Die beiden treffen sich in einem für die Schiffbrüchigen äußerst kritischen Moment, und dabei treffen die Grundanschauungen beider Seiten direkt aufeinander. Hier der selbstverständliche Besitzanspruch der Eroberer einschließlich der Abwertung der Ureinwohner, dort die berechtigte Anklage gegen die Europäer und das Loblied auf das einfache, „gute“ Leben der Insulaner. Dieser Disput besteht nur aus knapp drei Seiten und enthält die üblichen Argumente. Wenn diese Szene der Mittelpunkt des Buches sein soll, dann ist der Dialog etwas zu schematisch und abgespielt. Man hätte daraus etwas machen können wie Diderots „Rameaus Neffe“, indem man beide Positionen bis auf die historischen, menschlichen und philosophische Grundprinzipien zurückführt, doch darauf hat Wissler zugunsten einer vordergründigen Moralisierung verzichtet. Dabei geht es hier nicht um eine Apologie der spanischen Conquistadoren, sondern um grundsätzliche Elemente und Konsequenzen der (menschlichen) Evolution bis hin zu Sinn und Perversion des Religiösen.

So belässt es Wissler bei der Vorstellung eines gescheiterten Kolumbus und seiner so neidischen wie intriganten Widersacher. Er selbst gibt zu, Amerigo Vespucci, den Namensgeber des neuen Kontinents, etwas zu intrigant und verschlagen dargestellt zu haben, nimmt dabei aber – nicht ganz zu Unrecht – eine gewisse literarische Freiheit in Anspruch.
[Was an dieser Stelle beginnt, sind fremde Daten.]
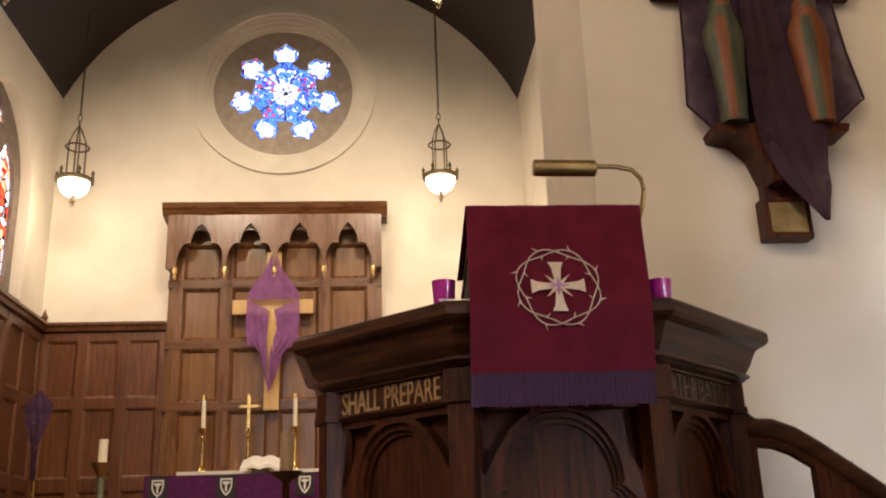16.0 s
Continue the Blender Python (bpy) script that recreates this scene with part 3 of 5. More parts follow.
# space beneath the organ: soffit, beams, far wall and lit room beyond
structure("soffit", box((2.98, -2.75, 2.62), (4.9, 4.4, 2.7)), PLASTER, "grey-white plaster soffit under the organ", "ceiling")
for c, h in BAYS:
    for d in (3.16, ):
        structure("soffit_beam", box((3.02, c - h, 2.50), (3.56, c + h, 2.62)), CASEWOOD, "dark wooden beam under the organ", "beam")
    for k in (-0.45, 0.45):
        structure("soffit_beam", box((3.0, c + k * h - 0.08, 2.46), (3.68, c + k * h + 0.08, 2.55)), CASEWOOD, "dark wooden bracket under the organ", "beam")
bm = plate([(-2.8, 0), (4.4, 0), (4.4, 2.62), (-2.8, 2.62)], [[(1.05, 0.05), (3.6, 0.05), (3.6, 2.36), (1.05, 2.36)], [(-2.3, 0.05), (0.6, 0.05), (0.6, 2.36), (-2.3, 2.36)]], 4.3, 4.5, on_x)
structure("passage_wall", bm, PLASTER, "plaster passage wall with wide doorways", "wall")
structure("door_trim", box((4.26, 1.0, 2.36), (4.31, 3.7, 2.43)), CASEWOOD, "dark wooden head trim of a doorway", "trim")
structure("door_trim", box((4.26, -2.35, 2.36), (4.31, 0.65, 2.43)), CASEWOOD, "dark wooden head trim of a doorway", "trim")
structure("room_wall", box((7.5, -5, 0), (7.6, 7, 3.25)), YELLOWWALL, "pale yellow wall of the lit room beyond", "wall")
structure("room_ceiling", box((4.5, -5, 3.15), (7.6, 7, 3.25)), PLASTER, "plain ceiling of the room beyond", "ceiling")
structure("room_trim", moulding([(7.5, 2.96), (7.46, 2.98), (7.44, 3.05), (7.40, 3.08), (7.38, 3.15), (7.5, 3.15)], -4.9, 6.9, on_x), WHITE, "white crown moulding of the room beyond", "trim")
structure("room_floor", box((4.5, -5, -0.12), (7.6, 7, -0.02)), FLOORTILE, "floor of the room beyond", "floor")
structure("room_header", box((4.5, -5, 2.62), (4.6, 7, 3.25)), YELLOWWALL, "pale yellow wall over the doorways", "wall")
structure("room_end", box((4.5, 6.9, 0), (7.6, 7, 3.25)), YELLOWWALL, "pale yellow end wall of the room beyond", "wall")
structure("room_end", box((4.5, -5, 0), (7.6, -4.9, 3.25)), YELLOWWALL, "pale yellow end wall of the room beyond", "wall")


# ---- nave windows, corbels, roof timbers ----
def nave_window(c, glass, side):
    w = thing("window", (2.97, c, 5.36), "tall pointed two-light stained glass window, bright with daylight", "window", "nave windows", "structure")
    w.name = "window_%d" % side
    h = HEADS[c]
    l1 = pointed(c - 0.285, 0.225, 5.42, 7.55 + h, 8.12 + h, 6)
    l2 = pointed(c + 0.285, 0.225, 5.42, 7.55 + h, 8.12 + h, 6)
    q = quatrefoil(c, 8.36 + h, 0.19, 7, 0.0)
    part("window_frame", plate(pointed(c, 0.60, 5.36, 7.70 + h, 8.78 + h), [l1, l2, q], 2.93, 3.08, on_x), BROWNSTONE, w, "brown stone window tracery")
    part("mullion", prism([(c - 0.058, 2.932), (c - 0.022, 2.885), (c + 0.022, 2.885), (c + 0.058, 2.932)], 5.38, 7.9, lambda u, d, z: (d, u, z)), BROWNSTONE, w)
    for lp in (l1, l2, q):
        part("pane", prism(lp, 3.035, 3.04, on_x), glass, w, "leaded stained glass light")
    for s in (-0.285, 0.285):
        # painted border strips of small coloured pieces along each light
        for e in (-1, 1):
            u = c + s + e * 0.205
            part("border_pane", prism([(u - 0.02, 5.42), (u + 0.02, 5.42), (u + 0.02, 7.55 + h), (u - 0.02, 7.55 + h)], 3.026, 3.030, on_x), BORDERGLASS, w, "border of small red and blue glass pieces")
        for k in range(1, 6):
            z = 5.42 + k * 0.40
            part("saddle_bar", box((3.008, c + s - 0.225, z - 0.009), (3.020, c + s + 0.225, z + 0.009)), IRON, w)
        for k in range(5):
            z = 5.62 + k * 0.40
            part("lead_ring", plate(circle(c + s, z, 0.135, 18), [circle(c + s, z, 0.122, 18)], 3.018, 3.026, on_x), IRON, w)
    part("window_sill", moulding([(2.93, 5.40), (2.80, 5.33), (2.80, 5.28), (2.93, 5.28)], c - 0.62, c + 0.62, on_x), BROWNSTONE, w)
    g = thing("sill_vent", (2.7, c, 5.05), "dark slotted heating vent in the sloping sill", "vent", "sill vents")
    b = bmesh.new()
    vs = [b.verts.new(p) for p in ((2.585, c - 0.36, 4.975), (2.585, c + 0.30, 4.975), (2.76, c + 0.30, 5.20), (2.76, c - 0.36, 5.20))]
    b.faces.new(vs)
    r = bmesh.ops.extrude_face_region(b, geom=b.faces[:])
    bmesh.ops.translate(b, verts=[v for v in r["geom"] if isinstance(v, bmesh.types.BMVert)], vec=(-0.012, 0, 0.01))
    part("vent_plate", b, BROWNSTONE, g)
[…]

Schließlich gibt es keine gerichtsfesten psychologischen Gutachten über Vespucchi.

So anregend, wie dieses Buch wegen der anderen Perspektive auf einen „Helden“ der Weltgeschichte beginnt, so verwässert endet es, fast so wie der Protagonist selbst.

Das Buch ist im Hirzel-Verlag erschienen, umfasst 190 Seiten und kostet 22 Euro.